Da Costa’s emotions (plenty) and Porsche’s (fewer and controlled) did feel to outsiders to have clashed fundamentally this season.
“I’m happy he has emotions because you saw him today doing a very happy, amazing job, he can be proud of what he did,” Modlinger told The Race.
“He is integrated in our team; we have a very analytical engineering team and we need to bring both perfectly together. That’s clearly the target.
“But he has his emotions and he should enjoy his emotions and he should enjoy his victory today.”
From Laudenbach’s perspective da Costa’s character can and does fit into the Porsche way of working.
“We know that Antonio has amazing racecraft and I think today he executed well, he was led by the team perfectly well on the strategy side, when to take attack modes and these kinds of things,” Laudenbach told The Race.
“Today we showed that, once again, we have two drivers at the front of the pack, and we were extremely strong.

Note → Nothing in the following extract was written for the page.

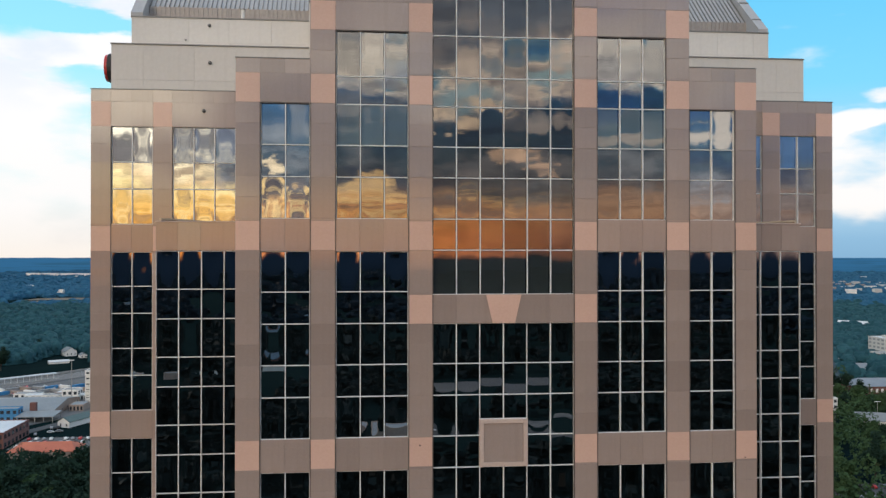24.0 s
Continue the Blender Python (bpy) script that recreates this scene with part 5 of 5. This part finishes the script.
# the city behind the flight line, mirrored in the glass
for x, y, w, l, mat, label in ((115, -735, 104, 44, ASPHALT, "pale paved lot among dark woods"), (84, -530, 90, 40, ASPHALT, "grey paved lot between trees"), (128, -566, 26, 12, YARD, "pale paved lot between trees"), (88, -272, 58, 46, ASPHALT, "grey car park near the street"), (-71, -254, 18, 12, YARD, "pale paved lot between trees"), (-42, -256, 22, 20, ASPHALT, "grey paved lot between trees"), (-30, -900, 60, 40, ASPHALT, "asphalt lot among dark woods"), (8, -312, 16, 12, ASPHALT, "grey paved lot between trees")):
    ob = tagged(part("paved_lot", box(-w / 2, w / 2, -l / 2, l / 2, -0.6, 0.25), mat), label, "paved lot", kind="structure")
    ob.location = (x, y, height(x, y))
    taken.append((x - w / 2 - 4, x + w / 2 + 4, y - l / 2 - 6, y + l / 2 + abs(y) * 0.14))
for i in range(26):
    cx, cy = (64 + (i % 9) * 6, -290 + (i // 9) * 17) if i < 18 else (56 + (i % 8) * 8, -534)
    copy_thing(cars[(i * 5) % 4], Matrix.Translation((cx, cy, G + 0.26)) @ pose(0, 0, 0, 0, 0, 88 + (i * 7) % 5))
for x, y, w, l, hh, wall, roof in ((-80, -342, 7, 5, 5, PALE_WALL, GREY_ROOF), (-38, -326, 5, 4, 6, PALE_WALL, GREY_ROOF), (-14, -336, 4, 4, 5, TAN_WALL, GREY_ROOF), (-80, -850, 11, 6, 6, PALE_WALL, GREY_ROOF), (-106, -846, 5, 4, 5, PALE_WALL, ROOF_FLAT), (-150, -812, 5, 4, 5, PALE_WALL, GREY_ROOF), (-176, -806, 4, 4, 5, TAN_WALL, GREY_ROOF), (-205, -800, 6, 4, 5, PALE_WALL, ROOF_FLAT), (-128, -820, 3, 3, 5, PALE_WALL, GREY_ROOF), (20, -540, 10, 5, 5, TAN_WALL, SLATE_PALE), (-6, -470, 8, 4, 5, TAN_WALL, SLATE_PALE)):
    flat_house("low_building", "low pale building with a flat roof among trees", "building", x - w, x + w, y - l, y + l, G + hh, wall, roof, parapet=0.3)
    taken.append((x - w - 3, x + w + 3, y - l - 5, y + l + abs(y) * 0.15))
for i in range(16):
    az, d = rng_far.uniform(182, 214), rng_far.uniform(600, 1700)
    x, y, z = polar(az, d)
    if not clear_at(x, y, 22):
        continue
    if i % 4 == 0:
        flat_house("low_building", "low flat-roofed building among trees", "building", x - 15, x + 16, y - 12, y + 12, z + rng_far.uniform(6, 10), rng_far.choice((TAN_WALL, BRICK)), rng_far.choice((ROOF_FLAT, SLATE, GREY_ROOF)), 2, 7, band=True)
    else:
        gable_house("house", "small pale house among trees", "house", x, y, 11, 15, 5.5, 9, rng_far.choice((TAN_WALL, TAN_WALL, BRICK)), rng_far.choice((ROOF_FLAT, SLATE, SLATE)), rng_far.uniform(0, 180), 3)

# trees that can be told apart
rng_tree = random.Random(21)


def scatter(n, az0, az1, d0, d1, kinds, gap=3.0, big=1.0):
    for _ in range(n):
        az, d = rng_tree.uniform(az0, az1), math.sqrt(rng_tree.uniform(d0 * d0, d1 * d1))
        x, y, z = polar(az, d)
        if clear_at(x, y, gap):
            plant(rng_tree.choice(kinds), x, y, big * rng_tree.uniform(0.8, 1.25) if big == 1.0 else big * rng_tree.uniform(0.85, 1.1), rng_tree.uniform(0, 360))


scatter(22, -25, -13, 185, 232, (0, 1, 2, 2))
for i, (tx, ty) in enumerate(((-114, 268), (-121, 274), (-107, 264), (-130, 270), (-99, 260), (-101, 236), (-97, 244), (-138, 268), (-92, 252), (-100, 224))):
    plant((4, 4, 2, 4, 3, 2, 3, 4, 0, 2)[i], tx, ty, 1.1 + 0.08 * (i % 4), i * 47)
taken.append((-212, -160, 470, 560))
scatter(30, -25, -12.5, 285, 320, (0, 0, 1, 3))
scatter(95, -25, -12.5, 320, 385, (0, 0, 1, 1, 3, 3), big=1.75)
scatter(22, -25, -12.5, 385, 440, (0, 0, 1, 3), big=1.25)
scatter(70, -25, -12.5, 700, 1050, (0, 1, 3), 6)
scatter(70, 25, 37, 240, 460, (2, 3, 3, 2, 0), 4)
scatter(90, 25, 37, 460, 800, (3, 2, 3, 0, 1), 4)

# woods farther off, and behind the flight line


def woods(name, label, n, az0, az1, d0, d1, mat, size0, size1, seed, dense=60, grain=0.15, full=False):
    rnd = random.Random(seed)
    verts, faces = [], []
    for _ in range(n):
        az = rnd.uniform(az0, az1)
        d = d0 * (d1 / d0) ** rnd.random()
        x, y, z = polar(az, d)
        if not clear_at(x, y, 3):
            continue
        f = (d - d0) / (d1 - d0)
        s = size0 + (size1 - size0) * f
        h = 13 + rnd.uniform(-5, 6)
        rad = s * rnd.uniform(0.8, 1.4)

        def spot(r):
            v = Vector((r.gauss(0, 1), r.gauss(0, 1), abs(r.gauss(0, 1)))).normalized()
            return Vector((x + v.x * rad, y + v.y * rad, z - 1 + h * (0.25 + 0.75 * v.z * r.uniform(0.7, 1))))

        v, q = leaf_quads(rnd, dense, spot, rad * grain)
        b = len(verts)
        verts += v
        faces += [tuple(i + b for i in k) for k in q]
        if full:
            # the closed mass of the crown under its outer leaves
            b = len(verts)
            for k, (out, up) in enumerate(((1.0, 0.1), (1.02, 0.42), (0.84, 0.72), (0.46, 0.93))):
                for i in range(9):
                    a, w = (i + k * 0.5) * math.tau / 9, rad * out * rnd.uniform(0.84, 1.12)
                    verts.append(Vector((x + w * math.cos(a), y + w * math.sin(a), z - 1 + h * up * rnd.uniform(0.92, 1.06))))
            verts.append(Vector((x, y, z - 1 + h * 0.97)))
            for k in range(3):
                for i in range(9):
                    j = (i + 1) % 9
                    faces.append((b + k * 9 + i, b + k * 9 + j, b + k * 9 + 9 + j, b + k * 9 + 9 + i))
            faces += [(b + 27 + i, b + 27 + (i + 1) % 9, b + 36) for i in range(9)]
    ob = new(name, pydata(name, verts, faces, mat))
    ob.data.polygons.foreach_set("use_smooth", [full] * len(faces))
    return tagged(ob, label, "woods", kind="stuff")


# the first four carry painted haze: teal nearer, bluer farther off
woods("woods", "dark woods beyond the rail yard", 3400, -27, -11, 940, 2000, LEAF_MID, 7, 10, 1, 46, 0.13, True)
woods("woods", "far woods on the skyline, haze-blue in their leaf colour", 3400, -27, -11, 1900, 4600, LEAF_FAR, 12, 26, 6, 36, 0.14, True)
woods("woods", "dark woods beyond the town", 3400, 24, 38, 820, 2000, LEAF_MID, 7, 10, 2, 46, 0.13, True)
woods("woods", "far woods on the skyline, haze-blue in their leaf colour", 3400, 24, 38, 1900, 4600, LEAF_FAR, 12, 26, 7, 36, 0.14, True)
woods("woods", "dark undergrowth and trees below the tower", 620, -27, -11, 180, 510, LEAF_DARK, 5, 6, 3, 100, 0.10)
woods("woods", "green trees and undergrowth by the church", 900, 24, 38, 220, 800, LEAF_LIGHT, 5, 6, 4, 100, 0.10)
# woods for the mirror glass, their shade painted into the leaves
woods("woods", "woods and gardens behind the flight line, shade in their colour", 3000, 138, 226, 130, 1300, LEAF_BACK, 6, 10, 5, 44, 0.26)
woods("woods", "far woods behind the flight line, shade and haze in their colour", 1500, 138, 226, 1250, 4600, LEAF_BACK_FAR, 14, 34, 8, 44, 0.30)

“We will do everything to help Antonio for those kinds of races where it’s not that easy to come to the front, which are probably not that energy related, but he also can win races by qualifying [better]. To me there is no doubt both [drivers] fit perfectly well into our system.”
Does da Costa’s success at Misano and his more than halving of the points gap to team-mate Pascal Wehrlein feel like it can reverse the clear tension between driver and team?
Nothing soothes like the balm of victory, so perhaps it can ensure the fractures are healed. That would obviously be beneficial for both parties and who knows, da Costa could haul himself into what once looked like a very unlikely crack at the title.
Should he do that it would be one of the more sensational accelerants of fortunes after the rock bottom of Diriyah, where he left round three of 2024 still on zero points. It is of course in everyone’s interest in that team that it can happen.
Before any of the main protagonists get too excited, da Costa still didn’t quite crack his qualifying form. A 13th-position start ultimately didn’t mean much at Misano, but it will in Monaco, Berlin and London, so it’s still something he knows he needs to improve.
“He’s one of the best at progressing through the field, making the moves when it’s needed and bringing such a win home,” said Modlinger.
“This we know. The only thing we need to work on is the qualifying performance. This we saw today again. He was not in the duels.”
But still, there’s nothing like a zero to hero story in motorsport. This would be the ultimate, despite what Laudenbach describes as “having to live with the noise” around recent events.
From feeling like the da Costa/Porsche story was over almost before it had really begun, the sense of optimism that his well-judged victory brought at Misano and could still bring should he also top it up with big points tomorrow, may just be the building blocks of a very special redemption arc this season.